Wednesday, July 23, 2008

Monday, February 07, 2005

  • Kenny G. needs a haircut...

    ...And I'd be more than happy to give it to him and shut his sissy saxophone up too. Sorry for my course tone, but this is the eighth straight day my publisher has put the prissy, curly-headed smirking mime's music on our office intercom, and I'm not sure how much more I can take. I think Kenny would make a good candidate for a celebrity death match with Howard Stern or someone...loser loses the hair...or maybe just a Match of the Kennys with Kenny Rogers and his legions of look-a-likes.

    Thankfully, I have headphones and Derek Webb at my disposal today.

    I'm not usually one to expound upon a certain CD I'm listening too. I'll just let you look at the cute graphic mentioning what I'm listening to/reading, unassuming but quite intentionally packaged at the beginning or end of an entry, hopefully enticing you to further check out how you can purchase said CD/book. Xanga’s gotta pay the bills too, you know. But seriously, Webb’s newest offering, I See Things Upside Down, has really drawn me in.

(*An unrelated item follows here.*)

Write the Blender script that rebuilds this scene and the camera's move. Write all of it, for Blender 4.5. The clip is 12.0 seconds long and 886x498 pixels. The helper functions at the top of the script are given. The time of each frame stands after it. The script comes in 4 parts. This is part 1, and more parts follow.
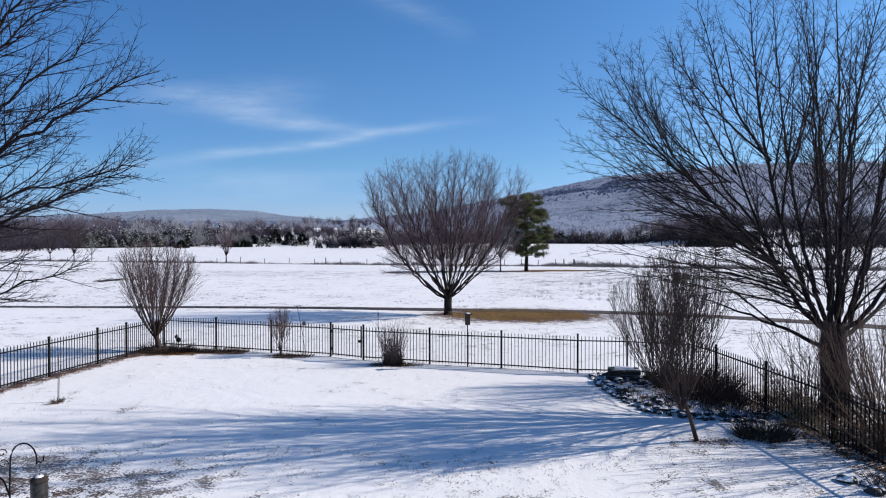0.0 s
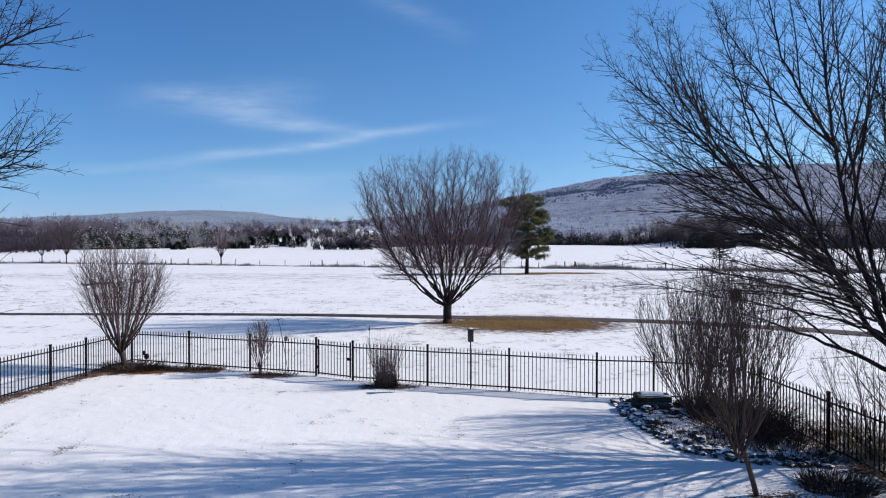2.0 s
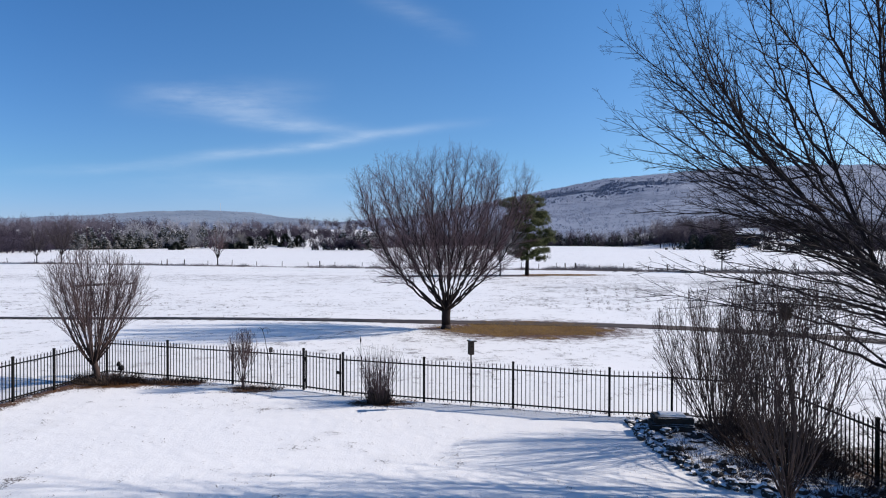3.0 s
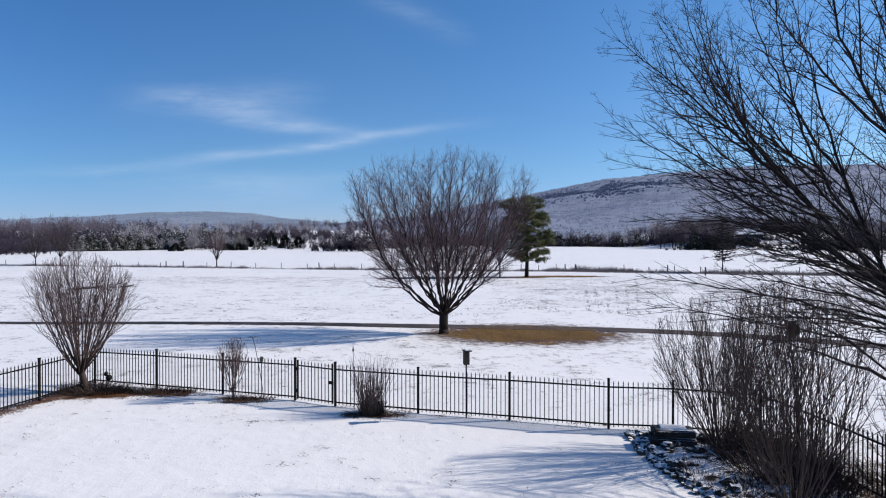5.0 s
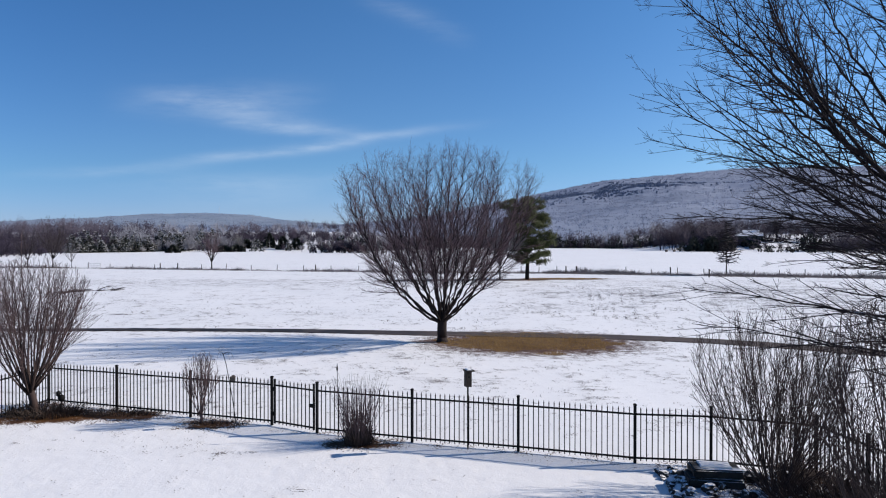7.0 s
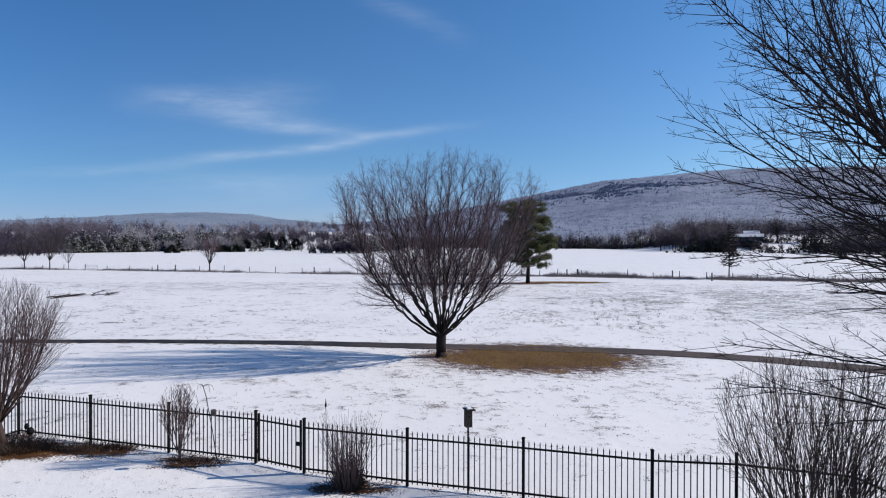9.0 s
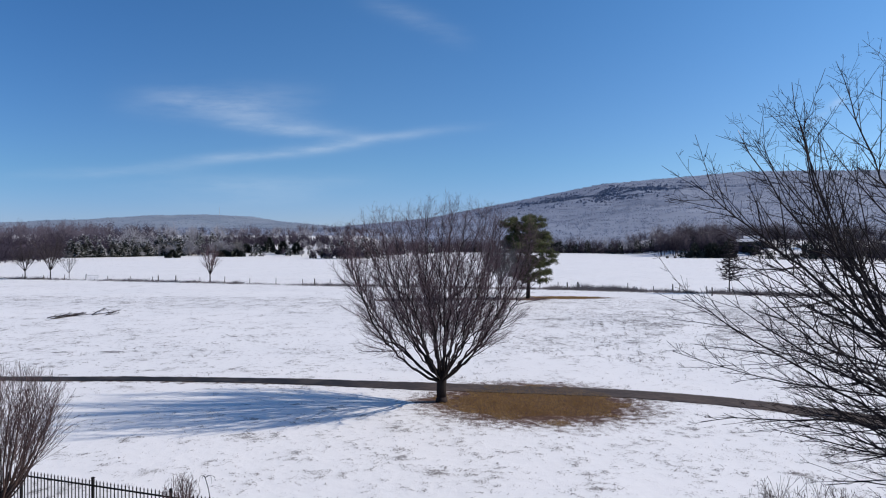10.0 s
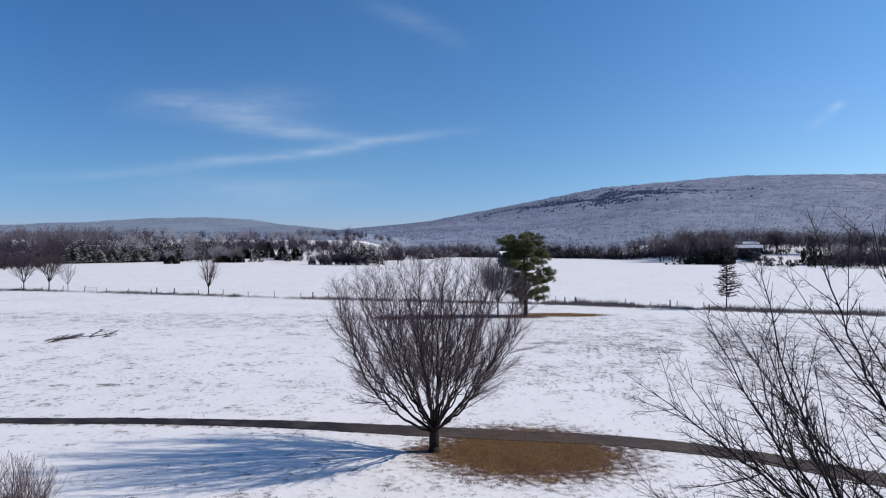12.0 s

    Released some three months ago, I only recently bought it because I wanted something new to listen to on my way to Knoxville last week. I thought about buying it long ago, but quite frankly, Webb’s music makes me
    uncomfortable. There’s an honesty that isn't found often in music, especially of the Christian variety. I guess he admits a lot of things that most people are afraid to admit themselves.

    While his first solo album, She Must and Shall Go Free, was a blast of fresh air for me and for most of the Christian marketplace (whether they wanted it or not), it sometimes came off too brash, both lyrically and musically. While I feel that his message of the Church needing reformation was right on, he seemed to adopt a martyr complex in the process, which I felt hurt the album in the long run. I can listen to it once in awhile and get a lot out of it, but more than that leaves me tired.

    Upside Down is much more likeable and thankfully its artistry and lyrically depth have not been sacrificed along the way. It feels like Webb’s not trying so hard to be the voice of a cause, but instead is simply letting his craft speak for itself. It’s quite mellow, making it good for background music despite its heavy lyrical content, and steers away from the folksy tone that made the first record a tad tiring for me.

    The album deals heavily with the paradoxes in the Christian life, i.e. failure = success, poverty = riches, weakness = strengths, foolishness = understanding, and how the Christian responds to these situations. Like the first album, there's also a big emphasis on mentioning the Christian's unmentionables.

    The one track I've found wearing me out is probably one of the album's more poignant, titled "T-shirts (What We Should Be Known For)." Musically, it bears the most resemblance to the style and feel of the first album, thus making it difficult for me to listen to multiple times, but lyrically it speaks volumes. A semi-satire of the classic "They'll Know We Are Christians By Our Love," Webb sings "They'll know us by the t-shirts that we wear...the way we point and stare at anyone whose sin looks worse than ours...the billboards that we make just turning God's words into cheap cliches/ says 'what part of murder don't you understand?'..when love is what we should be known for."

    A few of my favorites include: the opener, "I Want a Broken Heart" (I've got faith in the bank and money in my heart/ I've got a calloused place where your ring used to be, my love), the meditative "We Come to You" (As you came to us so we come to you/ fragile as a baby hopeful and new/ but learning fast to walk is to fall/ soon we've done it all), the confession "I Repent" (I repent of my pursuit of America's dream...of living like I deserve anything... of parading my liberty...of trading truth for false unity...of domesticating you until you look just like me), and the closing "What Is Not Love" (when what is true looks more like a knife/ it looks like you're killing me/ but you're saving my life).

    Overall, quite a challenging, yet uplifting album.